** Start **
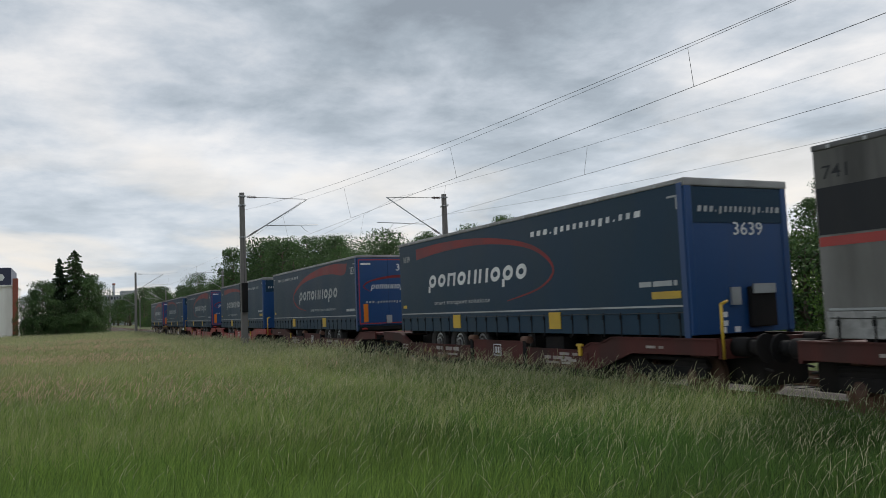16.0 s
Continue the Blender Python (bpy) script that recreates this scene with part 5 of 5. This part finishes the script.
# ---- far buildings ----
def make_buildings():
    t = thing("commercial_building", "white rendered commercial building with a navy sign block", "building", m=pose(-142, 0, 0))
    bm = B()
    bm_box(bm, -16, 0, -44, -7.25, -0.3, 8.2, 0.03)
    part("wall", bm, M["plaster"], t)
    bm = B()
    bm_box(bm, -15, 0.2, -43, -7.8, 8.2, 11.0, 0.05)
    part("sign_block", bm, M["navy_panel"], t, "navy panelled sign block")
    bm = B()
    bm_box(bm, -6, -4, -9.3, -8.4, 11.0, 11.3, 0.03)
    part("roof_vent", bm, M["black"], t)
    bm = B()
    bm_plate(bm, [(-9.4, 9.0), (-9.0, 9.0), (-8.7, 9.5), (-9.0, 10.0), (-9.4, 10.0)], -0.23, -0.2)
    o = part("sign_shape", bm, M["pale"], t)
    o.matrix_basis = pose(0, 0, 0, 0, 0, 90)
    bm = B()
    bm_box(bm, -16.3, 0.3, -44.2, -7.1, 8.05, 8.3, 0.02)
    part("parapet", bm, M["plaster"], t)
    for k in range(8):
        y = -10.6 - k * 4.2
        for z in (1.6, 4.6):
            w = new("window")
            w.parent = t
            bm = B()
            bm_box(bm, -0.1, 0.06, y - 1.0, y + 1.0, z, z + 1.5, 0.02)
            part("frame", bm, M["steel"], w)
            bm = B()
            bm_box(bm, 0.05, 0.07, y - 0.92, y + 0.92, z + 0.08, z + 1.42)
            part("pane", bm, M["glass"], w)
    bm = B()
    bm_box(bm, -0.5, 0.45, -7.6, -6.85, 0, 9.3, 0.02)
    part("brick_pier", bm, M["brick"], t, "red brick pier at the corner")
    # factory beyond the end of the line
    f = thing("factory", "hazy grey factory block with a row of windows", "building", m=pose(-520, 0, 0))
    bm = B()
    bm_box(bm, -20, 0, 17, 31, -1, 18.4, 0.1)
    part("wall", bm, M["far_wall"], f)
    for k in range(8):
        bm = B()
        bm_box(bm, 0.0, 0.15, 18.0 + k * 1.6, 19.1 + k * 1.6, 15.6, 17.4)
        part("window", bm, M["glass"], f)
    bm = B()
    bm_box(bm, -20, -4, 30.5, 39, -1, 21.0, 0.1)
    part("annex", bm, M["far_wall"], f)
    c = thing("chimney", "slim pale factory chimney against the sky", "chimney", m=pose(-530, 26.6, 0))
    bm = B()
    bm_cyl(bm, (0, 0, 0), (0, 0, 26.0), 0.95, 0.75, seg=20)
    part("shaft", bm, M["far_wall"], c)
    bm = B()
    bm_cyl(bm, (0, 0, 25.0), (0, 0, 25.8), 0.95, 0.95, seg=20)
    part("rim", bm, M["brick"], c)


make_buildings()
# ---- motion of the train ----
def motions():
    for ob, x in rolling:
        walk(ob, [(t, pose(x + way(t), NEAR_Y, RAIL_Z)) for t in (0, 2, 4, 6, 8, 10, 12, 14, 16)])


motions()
** End **
** Exercise requirements **
Print each line of the material above exactly, with the pictures removed from your copy.

** Output of the task **
16.0 s
Continue the Blender Python (bpy) script that recreates this scene with part 5 of 5. This part finishes the script.
# ---- far buildings ----
def make_buildings():
    t = thing("commercial_building", "white rendered commercial building with a navy sign block", "building", m=pose(-142, 0, 0))
    bm = B()
    bm_box(bm, -16, 0, -44, -7.25, -0.3, 8.2, 0.03)
    part("wall", bm, M["plaster"], t)
    bm = B()
    bm_box(bm, -15, 0.2, -43, -7.8, 8.2, 11.0, 0.05)
    part("sign_block", bm, M["navy_panel"], t, "navy panelled sign block")
    bm = B()
    bm_box(bm, -6, -4, -9.3, -8.4, 11.0, 11.3, 0.03)
    part("roof_vent", bm, M["black"], t)
    bm = B()
    bm_plate(bm, [(-9.4, 9.0), (-9.0, 9.0), (-8.7, 9.5), (-9.0, 10.0), (-9.4, 10.0)], -0.23, -0.2)
    o = part("sign_shape", bm, M["pale"], t)
    o.matrix_basis = pose(0, 0, 0, 0, 0, 90)
    bm = B()
    bm_box(bm, -16.3, 0.3, -44.2, -7.1, 8.05, 8.3, 0.02)
    part("parapet", bm, M["plaster"], t)
    for k in range(8):
        y = -10.6 - k * 4.2
        for z in (1.6, 4.6):
            w = new("window")
            w.parent = t
            bm = B()
            bm_box(bm, -0.1, 0.06, y - 1.0, y + 1.0, z, z + 1.5, 0.02)
            part("frame", bm, M["steel"], w)
            bm = B()
            bm_box(bm, 0.05, 0.07, y - 0.92, y + 0.92, z + 0.08, z + 1.42)
            part("pane", bm, M["glass"], w)
    bm = B()
    bm_box(bm, -0.5, 0.45, -7.6, -6.85, 0, 9.3, 0.02)
    part("brick_pier", bm, M["brick"], t, "red brick pier at the corner")
    # factory beyond the end of the line
    f = thing("factory", "hazy grey factory block with a row of windows", "building", m=pose(-520, 0, 0))
    bm = B()
    bm_box(bm, -20, 0, 17, 31, -1, 18.4, 0.1)
    part("wall", bm, M["far_wall"], f)
    for k in range(8):
        bm = B()
        bm_box(bm, 0.0, 0.15, 18.0 + k * 1.6, 19.1 + k * 1.6, 15.6, 17.4)
        part("window", bm, M["glass"], f)
    bm = B()
    bm_box(bm, -20, -4, 30.5, 39, -1, 21.0, 0.1)
    part("annex", bm, M["far_wall"], f)
    c = thing("chimney", "slim pale factory chimney against the sky", "chimney", m=pose(-530, 26.6, 0))
    bm = B()
    bm_cyl(bm, (0, 0, 0), (0, 0, 26.0), 0.95, 0.75, seg=20)
    part("shaft", bm, M["far_wall"], c)
    bm = B()
    bm_cyl(bm, (0, 0, 25.0), (0, 0, 25.8), 0.95, 0.95, seg=20)
    part("rim", bm, M["brick"], c)


make_buildings()
# ---- motion of the train ----
def motions():
    for ob, x in rolling:
        walk(ob, [(t, pose(x + way(t), NEAR_Y, RAIL_Z)) for t in (0, 2, 4, 6, 8, 10, 12, 14, 16)])


motions()